= Data provided =
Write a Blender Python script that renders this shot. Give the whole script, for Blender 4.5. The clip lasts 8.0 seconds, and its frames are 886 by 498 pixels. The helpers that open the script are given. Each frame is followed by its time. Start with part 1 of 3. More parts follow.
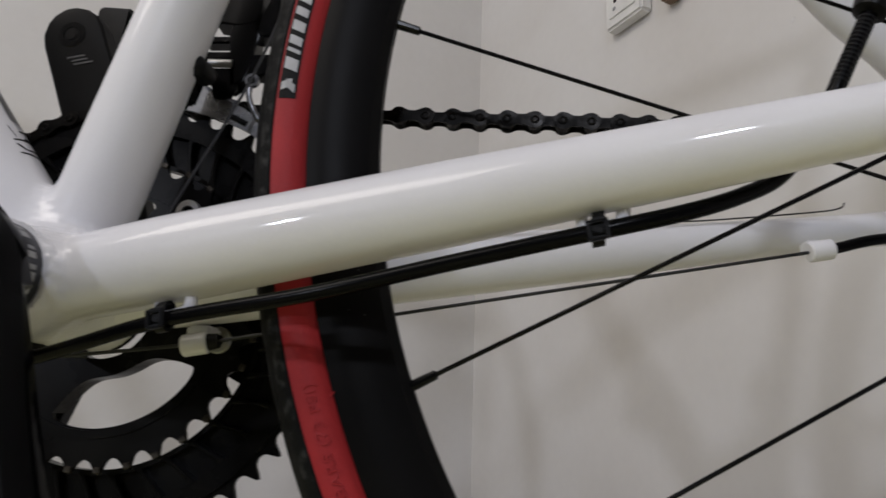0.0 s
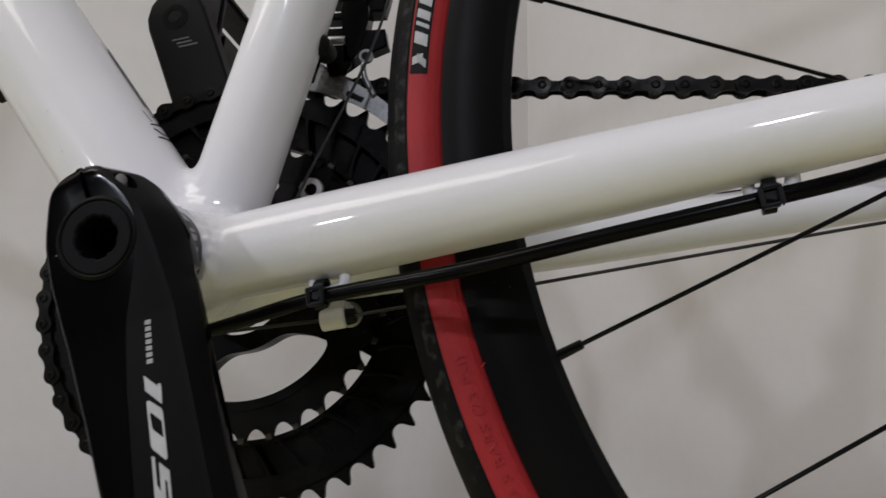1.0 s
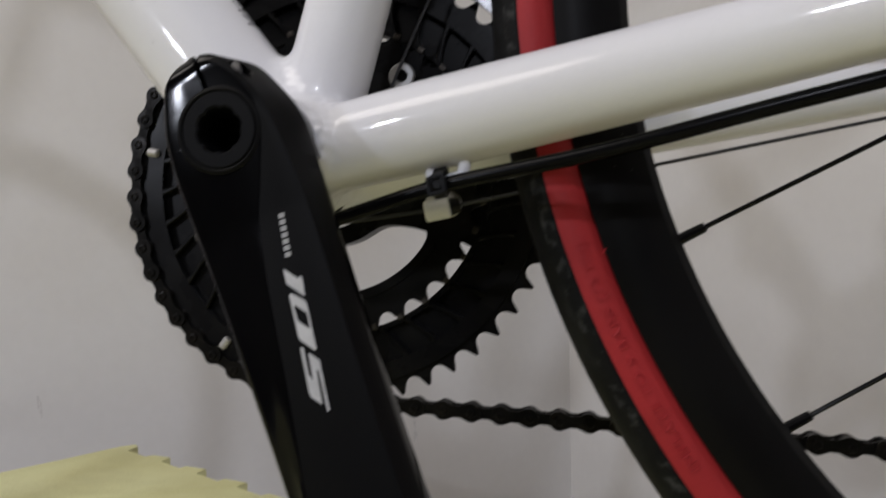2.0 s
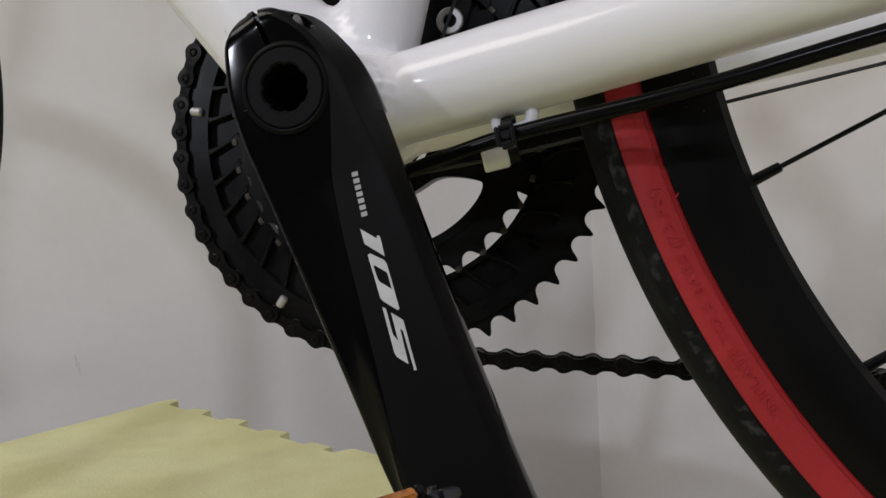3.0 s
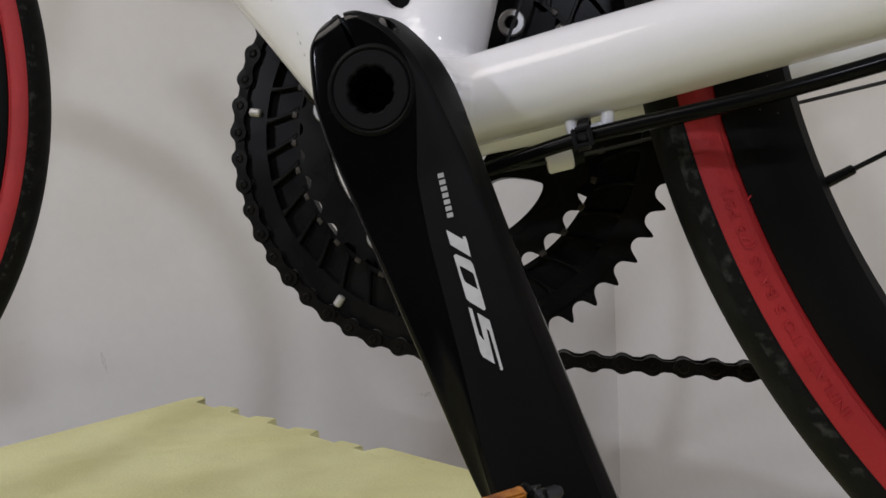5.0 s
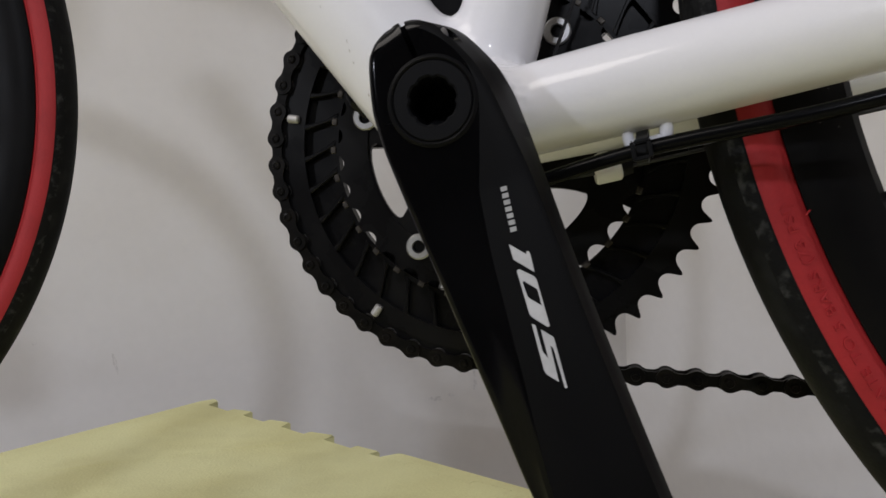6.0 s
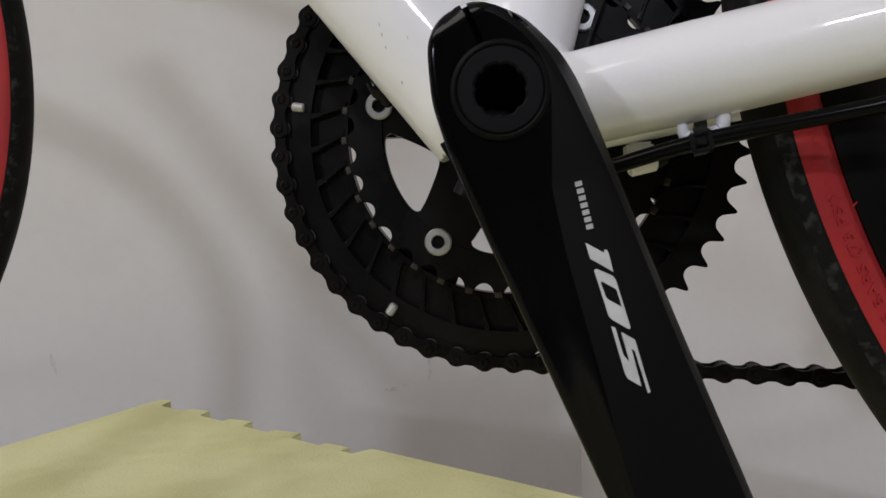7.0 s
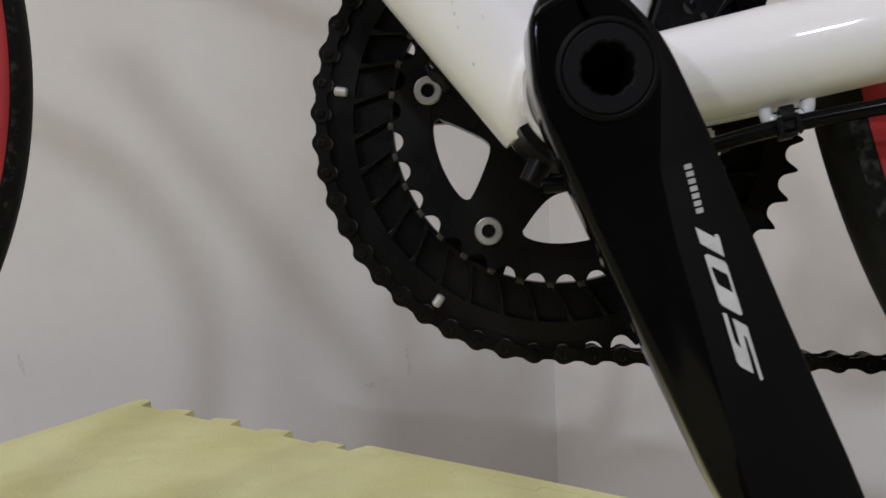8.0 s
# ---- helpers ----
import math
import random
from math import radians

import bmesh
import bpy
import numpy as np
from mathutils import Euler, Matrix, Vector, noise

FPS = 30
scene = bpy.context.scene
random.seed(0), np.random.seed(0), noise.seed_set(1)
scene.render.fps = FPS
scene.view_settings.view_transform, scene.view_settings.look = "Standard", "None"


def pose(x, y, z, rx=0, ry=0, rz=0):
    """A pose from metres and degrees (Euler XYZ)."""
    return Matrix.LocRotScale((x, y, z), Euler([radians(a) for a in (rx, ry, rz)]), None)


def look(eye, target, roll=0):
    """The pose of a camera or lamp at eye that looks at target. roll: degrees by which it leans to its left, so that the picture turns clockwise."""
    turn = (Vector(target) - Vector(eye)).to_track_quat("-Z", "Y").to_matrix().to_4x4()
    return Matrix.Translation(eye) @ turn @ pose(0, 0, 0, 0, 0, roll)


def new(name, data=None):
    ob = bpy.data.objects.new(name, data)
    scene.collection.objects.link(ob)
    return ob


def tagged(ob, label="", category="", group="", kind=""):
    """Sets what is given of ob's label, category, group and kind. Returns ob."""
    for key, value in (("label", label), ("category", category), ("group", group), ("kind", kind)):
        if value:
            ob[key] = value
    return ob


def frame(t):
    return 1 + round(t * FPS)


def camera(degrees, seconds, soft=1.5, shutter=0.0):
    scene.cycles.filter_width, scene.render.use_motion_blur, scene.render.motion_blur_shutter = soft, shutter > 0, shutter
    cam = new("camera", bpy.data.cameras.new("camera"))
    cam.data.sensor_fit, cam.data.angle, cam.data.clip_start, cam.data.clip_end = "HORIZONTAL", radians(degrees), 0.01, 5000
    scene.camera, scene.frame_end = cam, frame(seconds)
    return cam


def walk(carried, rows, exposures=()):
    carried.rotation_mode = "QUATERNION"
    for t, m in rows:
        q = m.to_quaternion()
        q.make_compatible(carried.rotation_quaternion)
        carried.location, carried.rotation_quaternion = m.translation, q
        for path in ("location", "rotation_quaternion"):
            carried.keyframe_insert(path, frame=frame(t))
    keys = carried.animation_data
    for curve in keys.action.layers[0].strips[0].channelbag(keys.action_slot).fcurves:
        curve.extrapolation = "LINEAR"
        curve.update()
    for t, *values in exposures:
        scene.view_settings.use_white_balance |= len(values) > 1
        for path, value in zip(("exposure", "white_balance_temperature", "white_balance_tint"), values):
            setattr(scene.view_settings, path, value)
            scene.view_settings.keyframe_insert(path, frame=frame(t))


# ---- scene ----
cam = camera(64.9, 8.0, soft=1.5, shutter=0.45)
PATH = [
    (0.0, 0.1731, -0.2550, 0.2408, 4.35, 13.89, -1.95),
    (0.5, 0.1482, -0.2596, 0.2432, 6.10, 12.83, -1.38),
    (1.0, 0.1342, -0.2617, 0.2416, 7.50, 11.03, -0.94),
    (1.5, 0.1184, -0.2646, 0.2441, 8.52, 8.48, -0.30),
    (2.0, 0.0993, -0.2600, 0.2404, 9.39, 2.22, 0.44),
    (2.2, 0.0893, -0.2594, 0.2389, 9.74, 0.27, 0.62),
    (3.3, 0.0788, -0.2587, 0.2451, 10.56, -3.02, 3.33),
    (3.5, 0.0773, -0.2587, 0.2427, 10.63, -3.57, 3.53),
    (4.0, 0.0687, -0.2636, 0.2419, 11.43, -3.41, 3.41),
    (4.5, 0.0629, -0.2643, 0.2439, 11.17, -2.93, 3.02),
    (5.8, 0.0475, -0.2651, 0.2481, 11.75, -1.76, 1.83),
    (6.0, 0.0420, -0.2640, 0.2494, 11.53, -2.14, 1.95),
    (6.5, 0.0241, -0.2606, 0.2504, 9.70, -2.96, 2.04),
    (7.0, 0.0033, -0.2562, 0.2538, 6.07, -3.42, 2.55),
    (7.5, -0.0150, -0.2530, 0.2545, 3.93, -3.91, 2.54),
    (8.0, -0.0354, -0.2513, 0.2524, 2.68, -3.93, 2.59),
]
walk(cam, [(t, pose(x, y, z, 90 + pitch, roll, yaw)) for t, x, y, z, yaw, pitch, roll in PATH],
     [(0.0, -0.02), (2.0, 0.11), (4.0, 0.21), (6.0, 0.14), (8.0, 0.22)])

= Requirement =
Skip the pictures, then retype every line above exactly.

= In response =
Write a Blender Python script that renders this shot. Give the whole script, for Blender 4.5. The clip lasts 8.0 seconds, and its frames are 886 by 498 pixels. The helpers that open the script are given. Each frame is followed by its time. Start with part 1 of 3. More parts follow.
0.0 s
1.0 s
2.0 s
3.0 s
5.0 s
6.0 s
7.0 s
8.0 s
# ---- helpers ----
import math
import random
from math import radians

import bmesh
import bpy
import numpy as np
from mathutils import Euler, Matrix, Vector, noise

FPS = 30
scene = bpy.context.scene
random.seed(0), np.random.seed(0), noise.seed_set(1)
scene.render.fps = FPS
scene.view_settings.view_transform, scene.view_settings.look = "Standard", "None"


def pose(x, y, z, rx=0, ry=0, rz=0):
    """A pose from metres and degrees (Euler XYZ)."""
    return Matrix.LocRotScale((x, y, z), Euler([radians(a) for a in (rx, ry, rz)]), None)


def look(eye, target, roll=0):
    """The pose of a camera or lamp at eye that looks at target. roll: degrees by which it leans to its left, so that the picture turns clockwise."""
    turn = (Vector(target) - Vector(eye)).to_track_quat("-Z", "Y").to_matrix().to_4x4()
    return Matrix.Translation(eye) @ turn @ pose(0, 0, 0, 0, 0, roll)


def new(name, data=None):
    ob = bpy.data.objects.new(name, data)
    scene.collection.objects.link(ob)
    return ob


def tagged(ob, label="", category="", group="", kind=""):
    """Sets what is given of ob's label, category, group and kind. Returns ob."""
    for key, value in (("label", label), ("category", category), ("group", group), ("kind", kind)):
        if value:
            ob[key] = value
    return ob


def frame(t):
    return 1 + round(t * FPS)


def camera(degrees, seconds, soft=1.5, shutter=0.0):
    scene.cycles.filter_width, scene.render.use_motion_blur, scene.render.motion_blur_shutter = soft, shutter > 0, shutter
    cam = new("camera", bpy.data.cameras.new("camera"))
    cam.data.sensor_fit, cam.data.angle, cam.data.clip_start, cam.data.clip_end = "HORIZONTAL", radians(degrees), 0.01, 5000
    scene.camera, scene.frame_end = cam, frame(seconds)
    return cam


def walk(carried, rows, exposures=()):
    carried.rotation_mode = "QUATERNION"
    for t, m in rows:
        q = m.to_quaternion()
        q.make_compatible(carried.rotation_quaternion)
        carried.location, carried.rotation_quaternion = m.translation, q
        for path in ("location", "rotation_quaternion"):
            carried.keyframe_insert(path, frame=frame(t))
    keys = carried.animation_data
    for curve in keys.action.layers[0].strips[0].channelbag(keys.action_slot).fcurves:
        curve.extrapolation = "LINEAR"
        curve.update()
    for t, *values in exposures:
        scene.view_settings.use_white_balance |= len(values) > 1
        for path, value in zip(("exposure", "white_balance_temperature", "white_balance_tint"), values):
            setattr(scene.view_settings, path, value)
            scene.view_settings.keyframe_insert(path, frame=frame(t))


# ---- scene ----
cam = camera(64.9, 8.0, soft=1.5, shutter=0.45)
PATH = [
    (0.0, 0.1731, -0.2550, 0.2408, 4.35, 13.89, -1.95),
    (0.5, 0.1482, -0.2596, 0.2432, 6.10, 12.83, -1.38),
    (1.0, 0.1342, -0.2617, 0.2416, 7.50, 11.03, -0.94),
    (1.5, 0.1184, -0.2646, 0.2441, 8.52, 8.48, -0.30),
    (2.0, 0.0993, -0.2600, 0.2404, 9.39, 2.22, 0.44),
    (2.2, 0.0893, -0.2594, 0.2389, 9.74, 0.27, 0.62),
    (3.3, 0.0788, -0.2587, 0.2451, 10.56, -3.02, 3.33),
    (3.5, 0.0773, -0.2587, 0.2427, 10.63, -3.57, 3.53),
    (4.0, 0.0687, -0.2636, 0.2419, 11.43, -3.41, 3.41),
    (4.5, 0.0629, -0.2643, 0.2439, 11.17, -2.93, 3.02),
    (5.8, 0.0475, -0.2651, 0.2481, 11.75, -1.76, 1.83),
    (6.0, 0.0420, -0.2640, 0.2494, 11.53, -2.14, 1.95),
    (6.5, 0.0241, -0.2606, 0.2504, 9.70, -2.96, 2.04),
    (7.0, 0.0033, -0.2562, 0.2538, 6.07, -3.42, 2.55),
    (7.5, -0.0150, -0.2530, 0.2545, 3.93, -3.91, 2.54),
    (8.0, -0.0354, -0.2513, 0.2524, 2.68, -3.93, 2.59),
]
walk(cam, [(t, pose(x, y, z, 90 + pitch, roll, yaw)) for t, x, y, z, yaw, pitch, roll in PATH],
     [(0.0, -0.02), (2.0, 0.11), (4.0, 0.21), (6.0, 0.14), (8.0, 0.22)])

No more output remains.